La primera versión de esta saga, surgida en 2015 y que versaba en torno al Cartel de Medellín, atrajo críticas y elogios por igual: en principio, el innegable acento brasileño de Wagner Moura, forzado a interpretar a un híbrido extrañísimo de Pablo Escobar, pasando también por el desbordado –aunque inevitable- maniqueísmo del duelo entre DEA y traficantes.
En ‘Narcos: México’ también se manejan los agentes estadounidenses como los buenos de la historia, pero vale la pena sortearlo.

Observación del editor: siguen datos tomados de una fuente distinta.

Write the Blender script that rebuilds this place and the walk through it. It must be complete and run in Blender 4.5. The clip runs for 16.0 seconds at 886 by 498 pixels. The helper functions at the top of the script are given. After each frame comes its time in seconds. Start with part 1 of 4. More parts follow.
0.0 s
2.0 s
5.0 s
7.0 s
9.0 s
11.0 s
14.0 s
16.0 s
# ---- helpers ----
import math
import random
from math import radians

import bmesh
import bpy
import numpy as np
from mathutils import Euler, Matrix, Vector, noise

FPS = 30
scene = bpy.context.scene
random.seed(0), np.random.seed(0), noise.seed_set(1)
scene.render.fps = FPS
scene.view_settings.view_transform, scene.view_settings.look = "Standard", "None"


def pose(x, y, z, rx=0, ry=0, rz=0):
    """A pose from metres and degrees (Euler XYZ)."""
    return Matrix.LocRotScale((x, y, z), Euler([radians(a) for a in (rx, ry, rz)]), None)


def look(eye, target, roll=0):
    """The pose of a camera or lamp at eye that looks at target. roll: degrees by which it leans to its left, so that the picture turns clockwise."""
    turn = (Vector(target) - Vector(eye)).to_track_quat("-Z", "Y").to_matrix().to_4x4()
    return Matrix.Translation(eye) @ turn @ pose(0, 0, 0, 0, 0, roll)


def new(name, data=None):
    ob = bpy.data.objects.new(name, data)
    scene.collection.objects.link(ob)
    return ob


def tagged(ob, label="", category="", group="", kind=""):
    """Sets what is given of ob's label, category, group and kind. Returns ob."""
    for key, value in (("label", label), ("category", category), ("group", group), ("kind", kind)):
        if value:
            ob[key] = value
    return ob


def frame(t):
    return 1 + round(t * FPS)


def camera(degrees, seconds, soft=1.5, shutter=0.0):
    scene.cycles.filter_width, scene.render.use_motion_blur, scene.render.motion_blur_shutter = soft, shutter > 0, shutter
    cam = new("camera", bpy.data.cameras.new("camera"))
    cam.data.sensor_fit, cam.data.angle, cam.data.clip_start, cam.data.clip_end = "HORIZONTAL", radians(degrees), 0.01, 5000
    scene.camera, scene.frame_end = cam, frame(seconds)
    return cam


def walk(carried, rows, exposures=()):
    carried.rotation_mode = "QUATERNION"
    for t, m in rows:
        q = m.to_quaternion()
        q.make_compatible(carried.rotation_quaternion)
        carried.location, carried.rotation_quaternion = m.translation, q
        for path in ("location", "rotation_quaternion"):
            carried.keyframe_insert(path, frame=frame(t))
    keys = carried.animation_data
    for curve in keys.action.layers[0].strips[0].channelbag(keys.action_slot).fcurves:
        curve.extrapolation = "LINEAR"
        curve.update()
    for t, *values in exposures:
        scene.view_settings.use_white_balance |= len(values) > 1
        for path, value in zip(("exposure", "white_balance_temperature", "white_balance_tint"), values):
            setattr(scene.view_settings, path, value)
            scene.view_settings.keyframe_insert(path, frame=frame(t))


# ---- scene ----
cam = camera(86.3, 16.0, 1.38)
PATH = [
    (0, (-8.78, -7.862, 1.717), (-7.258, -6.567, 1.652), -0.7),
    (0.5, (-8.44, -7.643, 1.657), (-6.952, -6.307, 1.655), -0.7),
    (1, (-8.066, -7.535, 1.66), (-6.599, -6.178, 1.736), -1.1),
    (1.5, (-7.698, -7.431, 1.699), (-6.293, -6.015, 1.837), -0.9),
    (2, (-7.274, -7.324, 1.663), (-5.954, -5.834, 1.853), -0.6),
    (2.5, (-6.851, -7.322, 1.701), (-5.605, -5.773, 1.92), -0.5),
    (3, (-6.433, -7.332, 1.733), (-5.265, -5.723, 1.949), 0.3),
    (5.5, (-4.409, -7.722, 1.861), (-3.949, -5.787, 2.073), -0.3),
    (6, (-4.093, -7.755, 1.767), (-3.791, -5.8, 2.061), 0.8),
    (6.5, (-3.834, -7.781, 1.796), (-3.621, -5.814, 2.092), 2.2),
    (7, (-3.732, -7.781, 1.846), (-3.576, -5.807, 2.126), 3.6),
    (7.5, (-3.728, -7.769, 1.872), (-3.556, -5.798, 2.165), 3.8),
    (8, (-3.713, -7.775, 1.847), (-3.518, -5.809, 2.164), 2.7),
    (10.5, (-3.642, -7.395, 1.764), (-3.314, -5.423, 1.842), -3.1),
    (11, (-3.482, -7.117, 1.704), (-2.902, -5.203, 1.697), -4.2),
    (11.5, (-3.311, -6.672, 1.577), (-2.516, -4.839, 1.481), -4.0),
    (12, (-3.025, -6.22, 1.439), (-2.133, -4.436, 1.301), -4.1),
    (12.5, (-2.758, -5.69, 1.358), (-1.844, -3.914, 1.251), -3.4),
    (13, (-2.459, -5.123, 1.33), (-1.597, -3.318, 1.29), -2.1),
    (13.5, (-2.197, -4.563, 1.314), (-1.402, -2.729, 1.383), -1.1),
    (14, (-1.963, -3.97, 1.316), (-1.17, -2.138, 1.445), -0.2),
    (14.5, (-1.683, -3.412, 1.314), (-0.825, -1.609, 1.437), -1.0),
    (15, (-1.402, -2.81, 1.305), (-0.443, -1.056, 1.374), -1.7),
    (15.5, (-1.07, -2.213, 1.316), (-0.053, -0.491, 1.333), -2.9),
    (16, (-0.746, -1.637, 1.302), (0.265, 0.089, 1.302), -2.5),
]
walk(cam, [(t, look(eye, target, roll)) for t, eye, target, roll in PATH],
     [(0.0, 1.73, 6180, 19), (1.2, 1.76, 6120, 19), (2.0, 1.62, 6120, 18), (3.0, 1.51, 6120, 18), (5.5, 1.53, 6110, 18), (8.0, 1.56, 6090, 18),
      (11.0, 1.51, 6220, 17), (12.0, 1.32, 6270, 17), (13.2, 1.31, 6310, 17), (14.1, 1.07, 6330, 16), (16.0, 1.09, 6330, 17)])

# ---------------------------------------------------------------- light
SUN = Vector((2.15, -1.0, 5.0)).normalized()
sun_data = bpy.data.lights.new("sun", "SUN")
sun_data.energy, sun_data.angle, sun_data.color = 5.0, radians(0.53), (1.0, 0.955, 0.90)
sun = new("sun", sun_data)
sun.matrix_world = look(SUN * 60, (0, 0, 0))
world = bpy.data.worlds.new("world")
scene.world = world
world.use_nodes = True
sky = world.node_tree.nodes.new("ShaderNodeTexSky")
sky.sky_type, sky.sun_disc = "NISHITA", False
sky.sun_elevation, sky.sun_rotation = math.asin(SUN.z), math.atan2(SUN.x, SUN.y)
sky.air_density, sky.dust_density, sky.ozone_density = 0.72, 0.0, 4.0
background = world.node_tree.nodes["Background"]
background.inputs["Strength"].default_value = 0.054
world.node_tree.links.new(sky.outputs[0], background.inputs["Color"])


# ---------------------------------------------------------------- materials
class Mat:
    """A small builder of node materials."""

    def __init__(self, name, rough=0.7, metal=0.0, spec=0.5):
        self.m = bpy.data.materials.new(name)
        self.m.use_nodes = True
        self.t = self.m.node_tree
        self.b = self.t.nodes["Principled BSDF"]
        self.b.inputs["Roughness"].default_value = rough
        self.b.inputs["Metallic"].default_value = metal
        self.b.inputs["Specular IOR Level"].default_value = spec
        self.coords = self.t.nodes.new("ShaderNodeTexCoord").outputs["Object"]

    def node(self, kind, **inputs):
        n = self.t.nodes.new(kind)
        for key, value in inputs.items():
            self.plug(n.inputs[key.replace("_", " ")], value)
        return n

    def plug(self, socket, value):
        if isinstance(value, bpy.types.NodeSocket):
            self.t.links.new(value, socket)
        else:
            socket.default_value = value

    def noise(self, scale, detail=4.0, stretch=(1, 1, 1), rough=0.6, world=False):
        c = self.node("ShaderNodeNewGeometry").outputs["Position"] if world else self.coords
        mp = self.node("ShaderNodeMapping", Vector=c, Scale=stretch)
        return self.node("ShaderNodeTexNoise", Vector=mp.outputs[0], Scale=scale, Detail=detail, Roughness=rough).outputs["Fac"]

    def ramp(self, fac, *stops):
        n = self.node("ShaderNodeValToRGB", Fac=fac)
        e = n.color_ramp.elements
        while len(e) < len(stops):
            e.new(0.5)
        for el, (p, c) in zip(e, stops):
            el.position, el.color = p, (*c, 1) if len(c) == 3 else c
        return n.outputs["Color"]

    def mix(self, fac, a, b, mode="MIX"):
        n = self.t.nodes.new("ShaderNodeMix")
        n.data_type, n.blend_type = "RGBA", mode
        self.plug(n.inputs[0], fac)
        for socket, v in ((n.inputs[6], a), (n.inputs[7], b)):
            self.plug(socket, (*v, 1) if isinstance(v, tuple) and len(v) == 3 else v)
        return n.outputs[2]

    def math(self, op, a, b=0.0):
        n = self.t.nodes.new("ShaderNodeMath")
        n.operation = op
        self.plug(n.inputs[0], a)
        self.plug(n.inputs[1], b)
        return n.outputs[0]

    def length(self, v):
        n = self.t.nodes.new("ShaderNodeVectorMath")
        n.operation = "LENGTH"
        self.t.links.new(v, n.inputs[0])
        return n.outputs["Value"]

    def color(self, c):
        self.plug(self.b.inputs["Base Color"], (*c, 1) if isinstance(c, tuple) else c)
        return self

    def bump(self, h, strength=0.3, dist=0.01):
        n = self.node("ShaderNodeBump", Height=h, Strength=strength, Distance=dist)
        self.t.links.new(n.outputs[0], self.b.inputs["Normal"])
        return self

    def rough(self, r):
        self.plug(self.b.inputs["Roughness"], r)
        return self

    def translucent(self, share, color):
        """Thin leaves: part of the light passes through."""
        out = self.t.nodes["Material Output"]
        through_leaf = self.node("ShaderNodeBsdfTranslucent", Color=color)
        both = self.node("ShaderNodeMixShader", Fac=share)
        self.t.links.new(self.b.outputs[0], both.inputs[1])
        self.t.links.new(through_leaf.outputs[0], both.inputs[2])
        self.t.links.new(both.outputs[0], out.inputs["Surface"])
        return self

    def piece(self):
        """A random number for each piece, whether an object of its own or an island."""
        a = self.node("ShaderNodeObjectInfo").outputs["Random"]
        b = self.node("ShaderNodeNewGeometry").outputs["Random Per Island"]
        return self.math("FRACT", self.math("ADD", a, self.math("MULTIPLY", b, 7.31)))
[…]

Antes que nada, es importante comentar que directores como Amat Escalante (creador de ‘Heli’, quizá la mejor película mexicana reciente que buscase girar en torno al narcotráfico) y Alonso Ruizpalacios (el hombre detrás de ‘Güeros’) están detrás de varios episodios, otorgándole un lenguaje cinematográfico que no se vislumbraba –ni de lejos- en la saga colombiana. Un escollo importante que ha debido sortear toda producción que maneje este tema es no caer en la glorificación de los capos de la droga –sin ir más lejos: ‘El Señor de los Cielos’ o ‘La Reina del Sur’-, cosa que no ocurre en ‘Narcos: México’.
Alejados de tópicos morales, el submundo del narcotráfico es un carnaval desbordado de alcohol y cocaína: la decadencia pura. El personaje de Rafael Caro Quintero, encarnado por Tenoch Huerta, es un tobogán emocional en claro declive.
El elenco desborda carisma: Diego Luna, Joaquín Cosío, José María Yazpik, Michael Peña y Alyssa Díaz, entre otros. Parece ser que Netflix aprovechó los terrenos desérticos de Sonora y el cálido clima de Guadalajara para desarrollar un ecosistema parecido al conseguido en ‘Better Call Saul’ con el árido Albuquerque.
Como comentó hace poco Daniel Krauze: uno de los activos más resaltables de ‘Narcos: México’ es el alejarse del romanticismo que la mafia guarda en torno a los vínculos familiares.
Aún en la serie que giraba en torno a Pablo Escobar, el cártel se había convertido en una resignificación del concepto de familia –no hablemos de las italianas; Los Soprano o el mismo Padrino-, cosa que acá importa poco.
Es un régimen individualista: sin promesas ni cariño; tan seco y brutal como el gesto que mantiene Diego Luna en los diez episodios.